EUROPE - The European Union proposed to regulate Standard & Poor's, Moody's Investors Service and other credit-rating companies, blaming them for ignoring conflicts of interest and risks that helped fuel the financial crisis.
Charlie McCreevy, EU financial services commissioner, reversed his stance against regulation from two years ago after defaults by US homebuyers led to losses on mortgage-backed bonds and set off a global credit crunch. World leaders meet this week to consider changes to the financial system as bank losses and writedowns approach US$920bn.
"The credit-rating agencies have somewhat led a charmed existence" with their ratings deemed to be only opinions, McCreevy said at a news conference. "It was not going to be an option to leave things as they were."
S&P, Moody's and Fitch Ratings are the three biggest ratings providers. S&P is a unit of McGraw-Hill Cos. of New York. Moody's is owned by New York-based Moody's Corp. Both the parent companies' shares have fallen by nearly 50 percent in the past year, a steeper decline than broader markets.
Fitch is part of Paris-based Fimalac SA, which has dropped almost 30% in the past 12 months.
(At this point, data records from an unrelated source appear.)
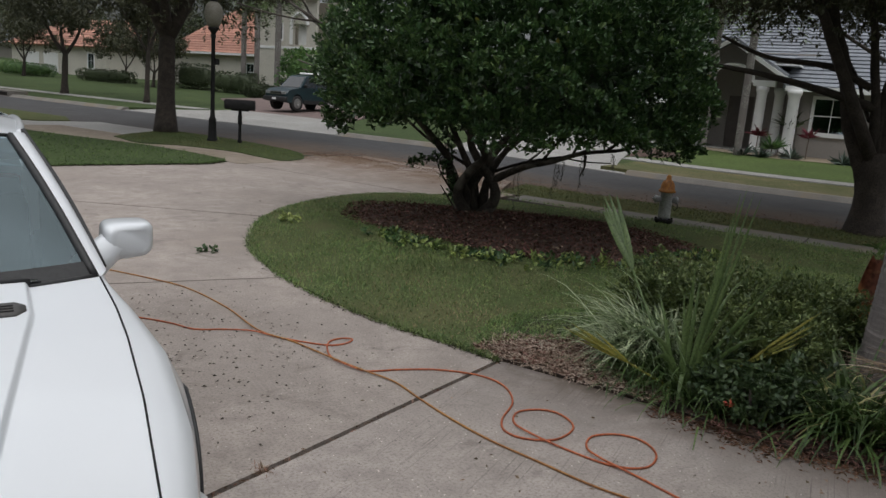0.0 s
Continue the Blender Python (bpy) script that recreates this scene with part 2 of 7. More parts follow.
def ringed_bark(name, base, dark, lichen):
    """Palm bark: fine level rings, upright cracks, and crusts of pale and dark lichen."""
    m = bpy.data.materials.new(name)
    m.use_nodes = True
    nd, lk = m.node_tree.nodes, m.node_tree.links
    bsdf = nd["Principled BSDF"]
    bsdf.inputs["Roughness"].default_value, bsdf.inputs["Specular IOR Level"].default_value = 0.92, 0.15
    co = nd.new("ShaderNodeTexCoord").outputs["Object"]

    def cloud(scale, squeeze, lo, hi, top=1.0, detail=4.0):
        mp, tx, rg = nd.new("ShaderNodeMapping"), nd.new("ShaderNodeTexNoise"), nd.new("ShaderNodeMapRange")
        mp.inputs["Scale"].default_value = squeeze
        lk.new(co, mp.inputs["Vector"])
        lk.new(mp.outputs[0], tx.inputs["Vector"])
        tx.inputs["Scale"].default_value, tx.inputs["Detail"].default_value = scale, detail
        for k, v in (("From Min", lo), ("From Max", hi), ("To Max", top)):
            rg.inputs[k].default_value = v
        lk.new(tx.outputs["Fac"], rg.inputs["Value"])
        return rg.outputs[0]

    def blend(fac, a, b):
        n = nd.new("ShaderNodeMix")
        n.data_type = "RGBA"
        lk.new(fac, n.inputs[0])
        for sock, v in ((n.inputs[6], a), (n.inputs[7], b)):
            if isinstance(v, tuple):
                sock.default_value = (*v, 1)
            else:
                lk.new(v, sock)
        return n.outputs[2]

    def times(a, b):
        n = nd.new("ShaderNodeMath")
        n.operation = "MULTIPLY"
        lk.new(a, n.inputs[0])
        lk.new(b, n.inputs[1])
        return n.outputs[0]
    rings = cloud(1.0, (13.0, 13.0, 62.0), 0.48, 0.78, 0.5)
    col = blend(cloud(1.5, (1, 1, 1), 0.35, 0.7), base, tuple(0.80 * c for c in base))
    col = blend(rings, col, dark)
    col = blend(cloud(1.0, (46.0, 46.0, 9.0), 0.55, 0.68, 0.5), col, tuple(0.8 * c for c in dark))
    crust = cloud(2.0, (1, 1, 0.5), 0.44, 0.55, detail=5)
    col = blend(times(crust, cloud(34, (1, 1, 0.8), 0.50, 0.56, 0.85)), col, lichen)
    col = blend(times(crust, cloud(46, (1, 1, 0.7), 0.57, 0.62, 0.9)), col, tuple(0.35 * c for c in dark))
    col = blend(cloud(85, (1, 1, 0.5), 0.5, 0.72, 0.5), col, tuple(0.6 * c for c in base))
    lk.new(col, bsdf.inputs["Base Color"])
    bump = nd.new("ShaderNodeBump")
    bump.inputs["Strength"].default_value, bump.inputs["Distance"].default_value, bump.invert = 0.4, 0.008, True
    lk.new(rings, bump.inputs["Height"])
    lk.new(bump.outputs[0], bsdf.inputs["Normal"])
    return m


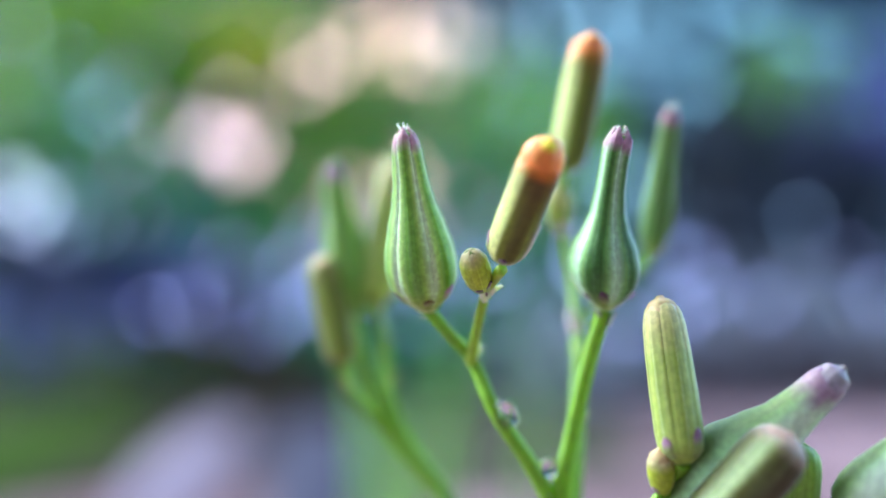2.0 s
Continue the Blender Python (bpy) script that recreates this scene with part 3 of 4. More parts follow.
# Dark leaves added in place of the hedge's own shade.
shrub("dark leaf clumps added for shadow before the hedge", [(0.690, 2.15, 0.558, 0.15, 150), (0.899, 2.15, 0.528, 0.15, 150), (1.078, 2.15, 0.543, 0.15, 150), (-1.100, 2.15, 0.335, 0.15, 150), (-0.861, 2.15, 0.357, 0.15, 150), (-0.697, 2.15, 0.096, 0.15, 150), (-0.921, 2.15, 0.096, 0.15, 150), (-0.518, 2.15, 0.081, 0.15, 150), (0.675, 2.15, 0.663, 0.15, 150), (0.85, 2.15, 0.64, 0.13, 110), (1.02, 2.15, 0.45, 0.13, 110), (0.80, 2.15, 0.44, 0.12, 90), (0.75, 2.15, 0.34, 0.15, 120), (1.0, 2.15, 0.33, 0.15, 120), (0.55, 2.15, 0.36, 0.13, 70)],
      leaf_material("shade_leaf", (0.038, 0.040, 0.068), (0.062, 0.066, 0.108)), 19, (0.6, 2.15))

shrub("low shrub with dry brown leaves at the foot of the hedge", [(-0.60, 2.05, 0.10, 0.11, 120), (-0.42, 2.05, 0.06, 0.10, 90), (-0.80, 2.05, 0.05, 0.10, 60)],
      leaf_material("dry_leaf", (0.10, 0.045, 0.02), (0.17, 0.08, 0.035)), 29, (-0.6, 2.08))
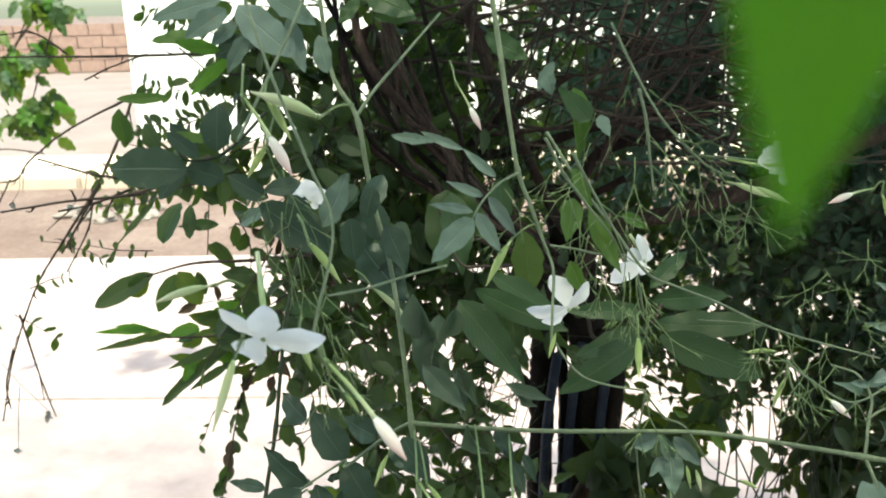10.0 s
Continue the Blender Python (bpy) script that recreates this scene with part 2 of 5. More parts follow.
BRICK = plain_material("red_brick", [(0.3, (0.2, 0.125, 0.105)), (0.6, (0.28, 0.18, 0.15)), (0.8, (0.34, 0.24, 0.205))], 6.0, 0.9, 0.5, 0.004)
RUBBLE = plain_material("pale_rubble", [(0.3, (0.15, 0.12, 0.11)), (0.6, (0.22, 0.19, 0.175)), (0.8, (0.3, 0.27, 0.255))], 9.0, 0.9, 0.7, 0.01)
CAR_PAINT = plain_material("white_car_paint", [(0.3, (0.74, 0.75, 0.76)), (0.6, (0.8, 0.8, 0.8)), (0.8, (0.82, 0.82, 0.81))], 1.5, 0.3, 0.05, 0.0005, coat=0.6)
BUMPER = plain_material("grey_plastic", [(0.3, (0.025, 0.025, 0.032)), (0.6, (0.042, 0.042, 0.055)), (0.8, (0.06, 0.06, 0.07))], 4.0, 0.5, 0.2, 0.001)
RUBBER = plain_material("tyre_rubber", [(0.3, (0.015, 0.015, 0.015)), (0.7, (0.04, 0.04, 0.04))], 10.0, 0.9, 0.4, 0.002)
RIM = plain_material("steel_rim", [(0.3, (0.4, 0.4, 0.42)), (0.7, (0.55, 0.55, 0.57))], 6.0, 0.4, 0.1, 0.001, metal=0.9)
GLASS, _n, _l, _b = material("car_glass")
_b.inputs["Base Color"].default_value, _b.inputs["Roughness"].default_value, _b.inputs["IOR"].default_value = (0.12, 0.14, 0.17, 1), 0.05, 1.5


# ---- building helpers ----
def part(name, bm, mat, parent=None, label="", smooth=True):
    """Links a bmesh, or a mesh, as one object, under a parent if one is given."""
    if isinstance(bm, bpy.types.Mesh):
        me = bm
    else:
        me = bpy.data.meshes.new(name)
        bm.to_mesh(me)
        bm.free()
        if smooth:
            me.polygons.foreach_set("use_smooth", [True] * len(me.polygons))
    if mat and not me.materials:
        me.materials.append(mat)
    ob = new(name, me)
    if parent:
        ob.parent = parent
    return tagged(ob, label)


def root(name, label, category, group="", kind=""):
    return tagged(new(name), label, category, group, kind)


def curve_through(points, steps=6):
    """Catmull-Rom samples through control points."""
    pts = [Vector(p) for p in points]
    if len(pts) == 2:
        return [pts[0].lerp(pts[1], i / steps) for i in range(steps + 1)]
    ext = [2 * pts[0] - pts[1], *pts, 2 * pts[-1] - pts[-2]]
    out = []
    for a, b, c, d in zip(ext, ext[1:], ext[2:], ext[3:]):
        for i in range(steps):
            t = i / steps
            out.append(0.5 * (2 * b + (c - a) * t + (2 * a - 5 * b + 4 * c - d) * t * t + (3 * b - 3 * c + d - a) * t ** 3))
    return out + [pts[-1]]


def add_tube(bm, line, radii, sides=7, uneven=0.0, rng=random):
    """A tube along a polyline. radii: one for each end, or a function of 0..1."""
    uv = bm.loops.layers.uv.verify()
    rings, n = [], len(line)
    side = None
    for i, p in enumerate(line):
        way = (line[min(i + 1, n - 1)] - line[max(i - 1, 0)]).normalized()
        side = (side - side.dot(way) * way).normalized() if side else way.orthogonal().normalized()
        other = way.cross(side)
        f = i / (n - 1)
        r = radii(f) if callable(radii) else radii[0] + (radii[1] - radii[0]) * f
        ring = []
        for k in range(sides):
            a = 2 * math.pi * k / sides
            rr = r * (1 + uneven * (rng.random() - 0.5))
            ring.append(bm.verts.new(p + rr * (math.cos(a) * side + math.sin(a) * other)))
        rings.append(ring)
    for i, (lo, hi) in enumerate(zip(rings, rings[1:])):
        for k in range(sides):
            f = bm.faces.new((lo[k], lo[(k + 1) % sides], hi[(k + 1) % sides], hi[k]))
            for lp, (u, v) in zip(f.loops, ((k, i), (k + 1, i), (k + 1, i + 1), (k, i + 1))):
                lp[uv].uv = (u / sides, v / (n - 1))
    bm.faces.new(rings[0][::-1])
    bm.faces.new(rings[-1])
    return bm


def tube(points, r0, r1, sides=7, steps=6, uneven=0.0, knots=()):
    """A stem through control points, thicker at its knots (places from 0 to 1)."""
    def radius(f):
        r = r0 + (r1 - r0) * f
        return r * (1 + sum(0.45 * math.exp(-((f - k) / 0.012) ** 2) for k in knots))
    line = curve_through(points, steps if not knots else max(steps, 16))
    return add_tube(bmesh.new(), line, radius, sides, uneven)


def box(x0, x1, y0, y1, z0, z1, bevel=0.0, bm=None):
    bm = bm or bmesh.new()
    made = bmesh.ops.create_cube(bm, size=1.0, matrix=Matrix.Translation(((x0 + x1) / 2, (y0 + y1) / 2, (z0 + z1) / 2)) @ Matrix.Diagonal((x1 - x0, y1 - y0, z1 - z0, 1)))
    if bevel:
        edges = {e for v in made["verts"] for e in v.link_edges}
        bmesh.ops.bevel(bm, geom=list(edges), offset=bevel, segments=2, affect="EDGES")
    return bm


# Leaf outlines: half width as a function of the way along the leaf.
def ovate(v):
    return math.sin(math.pi * v ** 0.75) ** 0.9 * (1 - 0.15 * v)


def lance(v):
    return math.sin(math.pi * v ** 0.85) ** 1.1


def oval(v):
    return max(0.0, math.sin(math.pi * v)) ** 0.6


def heart(v):
    return max(0.0, math.sin(math.pi * v ** 0.55)) ** 0.8


def lobed(v):
    return max(0.0, math.sin(math.pi * v ** 0.7)) ** 0.8 * (0.9 + 0.11 * math.cos(6.5 * math.pi * v))


def oblong(v):
    return max(0.0, math.sin(math.pi * v ** 0.9)) ** 0.7 * (1 - 0.1 * v)


def strap(v):
    return max(0.0, math.sin(math.pi * min(1, v * 1.02) ** 0.9)) ** 0.35


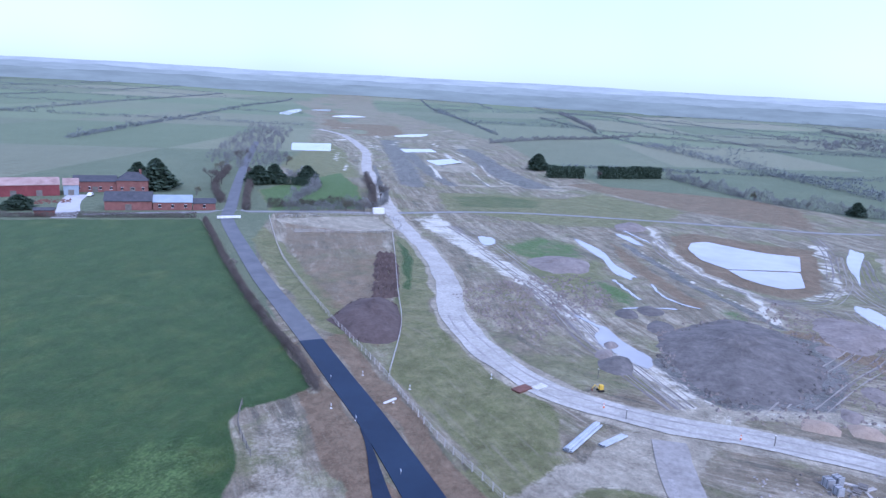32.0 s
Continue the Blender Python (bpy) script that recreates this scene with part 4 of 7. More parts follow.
def hedge(name, nodes, width, height, rng, per_m, label, mat=None, length=1.0, blade=0.035, ragged=0.25, category="hedge", leaf=0.0, leafmat=None):
    """A dense uneven hedge along a line, as one object of stuff."""
    ln = spline([(*p, 0.0) for p in nodes], 2.0)
    seg = np.r_[0, np.cumsum(np.linalg.norm(np.diff(ln[:, :2], axis=0), axis=1))]
    n = int(seg[-1] * per_m)
    s = rng.uniform(0, seg[-1], n)
    px, py = np.interp(s, seg, ln[:, 0]), np.interp(s, seg, ln[:, 1])
    sd = sides(ln)
    ox, oy = np.interp(s, seg, sd[:, 0]), np.interp(s, seg, sd[:, 1])
    hh = height * (1 + ragged * (np.sin(s * 0.45) * 0.5 + np.sin(s * 0.17 + 2) * 0.7 + np.sin(s * 1.3) * 0.35))
    k = rng.uniform(0, 1, n) ** 0.85
    off = np.clip(rng.normal(0, 0.36, n), -1, 1) * width * (1 - 0.35 * k)
    x, y = px + ox * off, py + oy * off
    z = ground_z(x, y) + k * hh
    c = np.stack([x, y, z], 1)
    t = blades(rng, c, length, blade, 0.5)
    ob = new(name, tri_mesh(name, t, mat or TWIG))
    if leaf:
        m = rng.uniform(0, 1, n) < leaf
        lf = new("leaves", tri_mesh("leaves", leafs(rng, c[m], length * 0.34), leafmat or IVY))
        lf.parent = ob
    return tagged(ob, label, category, kind="stuff")


def woods(name, outline, count, height, rng, label, mat=None, blades_per=70, blade=0.5):
    """A far wood of bare crowns, as one object of stuff."""
    p = np.array(outline, float)
    lo, hi = p.min(0), p.max(0)
    xy = rng.uniform(lo, hi, (count * 6, 2))
    xy = xy[inside(xy[:, 0], xy[:, 1], outline) > 0][:count]
    h = height * rng.uniform(0.65, 1.2, len(xy))
    c = np.repeat(xy, blades_per, 0)
    hh = np.repeat(h, blades_per)
    k = rng.uniform(0.02, 1, len(c))
    rad = hh * 0.36 * np.sqrt(np.clip(1.05 - (2 * k - 1.0) ** 2, 0.42, 1))
    a = rng.uniform(0, 6.283, len(c))
    r = rad * np.sqrt(rng.uniform(0, 1, len(c)))
    x, y = c[:, 0] + r * np.cos(a), c[:, 1] + r * np.sin(a)
    z = ground_z(x, y) + k * hh
    t = blades(rng, np.stack([x, y, z], 1), height * 0.28, blade, 0.7)
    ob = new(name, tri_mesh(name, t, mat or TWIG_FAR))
    return tagged(ob, label, "wood", kind="stuff")


rng = np.random.default_rng(11)
# ---- hedges and trees beside the old road ----
hedge("hedge", [(30, 50), (33.5, 80), (39, 112), (44.5, 150), (47.5, 185), (50, 220), (54, 250), (62, 280), (74, 300)], 3.6, 3.8, rng, 420, "tall tangled bare winter hedge beside the old road", TWIG_DARK, 1.1, 0.045, 0.28, leaf=0.03)
hedge("hedge", [(37, 62), (42, 90), (48.5, 122), (53, 150), (55, 180), (57, 205)], 3.4, 3.4, rng, 130, "pale bare scrub behind the roadside hedge", TWIG_PALE, 1.3, 0.045, 0.3)
hedge("hedge", [(42, 62), (47, 90), (53, 122), (57.5, 150), (60, 178), (62, 200)], 4.0, 2.6, rng, 110, "grey thicket of bare thorn behind the hedge", TWIG_PALE, 1.4, 0.045, 0.35)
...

EU action should be consistent with other markets such as the US, which has drafted its own rules, the companies said.
"Any regulatory oversight in the EU should protect the independence of credit opinions, permit sufficient flexibility to adapt to market changes and promote regulatory consistency across the globe," Moody's spokesman Anthony Mirenda said in an e- mailed statement.
"Many of the requirements being proposed are already standard practice at S&P Ratings Services, such as analyst rotations, prohibition of consulting or advising and de-linking analyst compensation from fees paid by issuers they rate," Martin Winn, an S&P spokesman in London, said by telephone.
Fitch chief executive officer Stephen Joynt said in a statement that the company is "pleased to see a provision in the proposal explicitly prohibiting interference by the regulatory authorities in the content of our credit opinions."